Information for Graduate Students

What is GDIAC?

The Game Design Initiative at Cornell (GDIAC) is a group of faculty, students, staff, and community members all devoted to the academic study of game design and development. Please refer to the About GDIAC link for more information about our mission, history, and structure.

As a graduate student, how can I be involved?

Students pursuing graduate degrees in computer science or information science can study and research game design alongside graduate courses in their primary field. Computing and Information Science offers areas of study connected at various points to game design.

Graduate participation in GDIAC is most common among Masters of Engineering students. However, there are several students working on PhD research relevant to the game industry. See the research page for information on active PhD research projects relevant to games.

Where do I start?

You should first start with Cornell University's Graduate School and identify your fields of interest. We suggest looking into the following areas:

Please consult each department and college's requirements and course listing to get a feel for what suits you best. Note that we encourage tours and interviews when possible.

If you are already a graduate student at Cornell and want to get involved in game design, contact the GDIAC director for more information. GDIAC can help direct you to relevant courses and offer advice on projects/research. Be sure to check with one of us before signing up for one of the graduate course offerings, listed below.

Should I pursue a Masters or Ph.D.?

Cornell University offers either a Masters of Engineering (MEng) in Computer Science or Ph.D in Computer Science or Ph.D. in Information Science. For game design, we recommend pursing an MEng, as the program focuses on projects more than research.

If you are interested in either research and education, game design is a viable topic for a PhD. We recommend that you examine the relevant research projects before applying, to ensure that Cornell is the right fit for you and your research aspirations.
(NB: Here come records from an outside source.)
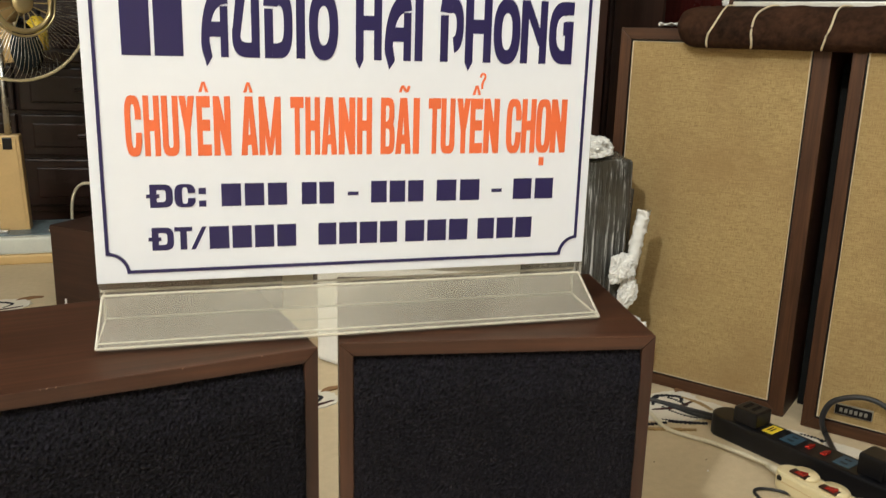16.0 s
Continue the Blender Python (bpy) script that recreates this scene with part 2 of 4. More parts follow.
def tube(points, r, n=8, closed=False, steps=8, bm=None, raw=False):
    """A round cable along a smooth line."""
    line = [Vector(q) for q in points] if raw else spline(points, steps, closed)
    out = bm or bmesh.new()
    rings, up = [], Vector((0, 0, 1))
    for i, q in enumerate(line):
        if closed:
            d = line[(i + 1) % len(line)] - line[i - 1]
        else:
            d = line[min(i + 1, len(line) - 1)] - line[max(i - 1, 0)]
        d.normalize()
        s = d.cross(up) if abs(d.dot(up)) < 0.95 else d.cross(Vector((0, 1, 0)))
        s.normalize()
        w = s.cross(d)
        rings.append([out.verts.new(q + r * (math.cos(2 * math.pi * k / n) * s + math.sin(2 * math.pi * k / n) * w)) for k in range(n)])
    for p, q in zip(rings, rings[1:] + (rings[:1] if closed else [])):
        for k in range(n):
            out.faces.new((p[k], p[(k + 1) % n], q[(k + 1) % n], q[k]))
    if not closed:
        out.faces.new(rings[0][::-1])
        out.faces.new(rings[-1])
    return out


def lump(centre, size, seed, rough=0.25, freq=4.0, sub=4, square=1.0, bead=0.0):
    """A broken, crumbly chunk."""
    bm = bmesh.new()
    bmesh.ops.create_icosphere(bm, subdivisions=sub, radius=1)
    for v in bm.verts:
        d = v.co.normalized()
        k = 1 + rough * noise.noise(d * freq * 0.5 + Vector((seed, 0, 0))) * 1.2 + rough * 0.3 * noise.noise(d * freq * 2.2 + Vector((0, seed, 0)))
        if bead:
            k += bead * noise.noise(Vector((d.x * size[0], d.y * size[1], d.z * size[2])) * 420 + Vector((seed, 3, 1)))
        q = [math.copysign(abs(c) ** square, c) * w for c, w in zip(d, size)]
        v.co = Vector(centre) + Vector(q) * k
    return bm


# ---- room ----
ROOM_X0, ROOM_X1, ROOM_Y0, ROOM_Y1, ROOM_H = -2.4, 2.2, -2.8, 2.68, 2.75
floor = part("floor", box(ROOM_X0, ROOM_X1, ROOM_Y0, ROOM_Y1, -0.06, 0), PILE_BEIGE)
tagged(floor, "beige wall-to-wall carpet with cut pile", "carpet", kind="structure")
# walls and ceiling out of view are added to bounce light back
for nm, b in (("wall_north", (ROOM_X0, ROOM_X1, ROOM_Y1, ROOM_Y1 + 0.12)), ("wall_south", (ROOM_X0, ROOM_X1, ROOM_Y0 - 0.12, ROOM_Y0)), ("wall_west", (ROOM_X0 - 0.12, ROOM_X0, ROOM_Y0 - 0.12, ROOM_Y1 + 0.12)), ("wall_east", (ROOM_X1, ROOM_X1 + 0.12, ROOM_Y0 - 0.12, ROOM_Y1 + 0.12))):
    # far and right walls kept dark so they bounce little light
    dark = nm in ("wall_north", "wall_east")
    tagged(part(nm, box(*b, -0.06, ROOM_H), MAHOGANY["z"] if dark else WALL_PAINT), "dark mahogany panelled wall, added to limit bounce light" if dark else "plain cream painted wall, unseen, added for bounce light", "wall", kind="structure")
tagged(part("ceiling", box(ROOM_X0, ROOM_X1, ROOM_Y0, ROOM_Y1, ROOM_H, ROOM_H + 0.1), CEILING_PAINT), "plain white painted ceiling, unseen, added for bounce light", "ceiling", kind="structure")

# ---- foam-fronted bookshelf speakers ----
SW, SH, SD, ST = 0.247, 0.416, 0.180, 0.0110
STRIP_TOP = 0.0642
SR = 0.0105


def foam_front(w, h, depth=0.010):
    """Sculpted foam pad: softly rounded at its rim, with lumps and pits."""
    step = 0.00075
    nx, nz = int(w / step), int(h / step)
    verts, faces = [], []
    for j in range(nz + 1):
        for i in range(nx + 1):
            x, z = w * i / nx, h * j / nz
            top = h - z
            y = 0.0
            for reach, edge, fall in ((x, 0.018, 0.0050), (w - x, 0.010, 0.0050), (z, 0.007, 0.0050)):
                k = max(0.0, 1 - reach / edge)
                y = max(y, fall * (1 - math.sqrt(max(0.0, 1 - k * k))))
            y = max(y, 0.0105 * max(0.0, 1 - top / 0.034) ** 1.25)
            p = Vector((x, z, 0.0))
            a = noise.noise(p * 470) * 0.5 + noise.noise(p * 900 + Vector((7, 3, 1))) * 0.5
            y -= 0.0024 * a + 0.0006 * noise.noise(p * 25)
            if a < -0.32:
                y += 0.0007
            verts.append((x, y, z))
    for j in range(nz):
        for i in range(nx):
            k = j * (nx + 1) + i
            faces.append((k, k + 1, k + nx + 2, k + nx + 1))
    me = bpy.data.meshes.new("grille")
    me.from_pydata(verts, [], faces)
    for p in me.polygons:
        p.use_smooth = True
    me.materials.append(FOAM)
    return me


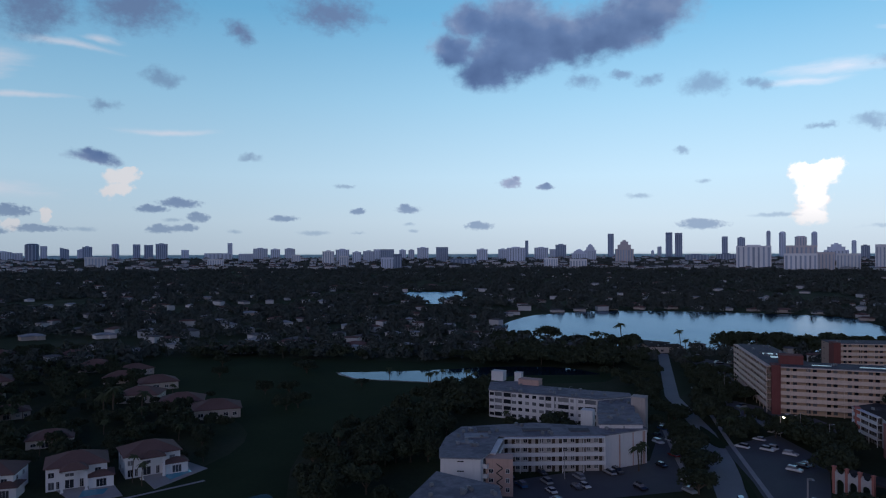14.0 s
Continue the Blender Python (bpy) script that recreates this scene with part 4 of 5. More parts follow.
box(bm, 0.5, L + 10, 1.0, 9.0, 4.8, 5.2)
part("canopy_roof", bm, M["roof"], gate)
for x in (6, L, L + 9):
    bm = bmesh.new()
    box(bm, x, x + 0.4, 8.0, 8.4, 0, 4.8)
    part("pillar", bm, M["coral"], gate)

# ---- swimming pool in the court ----
P = (-72.4, 214.1)
deck = [(-82.4, 230.0), (-82.6, 244.2), (-66.8, 241.5), (-55.2, 223.9), (-62.5, 212.5)]
sheet("pool_deck", deck, 0.05, M["concrete"], "pale concrete deck round the swimming pool", "paving", 0.2)
sheet("pool_water", [(-69.8, 221.6), (-66.7, 231.0), (-60.6, 226.1), (-61.4, 216.6)], 0.27, M["pool"], "blue water of a swimming pool", "pool")
P, Q = (-78.1, 222.1), (-68.7, 220.6)
cab = thing("pool_pavilion", P[0], P[1], 0.2, "white open-sided pavilion beside the swimming pool", "pavilion", turn=heading(P, Q))
bm = bmesh.new()
box(bm, -0.4, 9.4, -0.4, 4.4, 3.0, 3.35)
part("roof", bm, M["white"], cab)
for x in (0.1, 3.1, 6.1, 9.0):
    for y in (0.1, 4.0):
        bm = bmesh.new()
        box(bm, x - 0.14, x + 0.14, y - 0.14, y + 0.14, 0, 3.0)
        part("post", bm, M["white"], cab)
fence_pts = [(-82.4, 230.0), (-62.5, 212.5), (-58.0, 216.5)]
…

What are GDIAC's graduate courses?

Graduate students have two primary opportunities for GDIAC course enrollment:

CS/INFO 4152

Graduate students in this course work along with experienced undergraduates to design and develop an original computer game in any aspect of the development process. You should consult with your graduate program concerning the maximum number of 4000-level courses that you are allowed.

CS 5999

This course is used to satisfy the project requirement in the Computer Science MEng program. Students with previous experience may work on a game or game-related technology for this project. As with undergraduate independent studies, students must first submit a project proposal before enrolling in this course.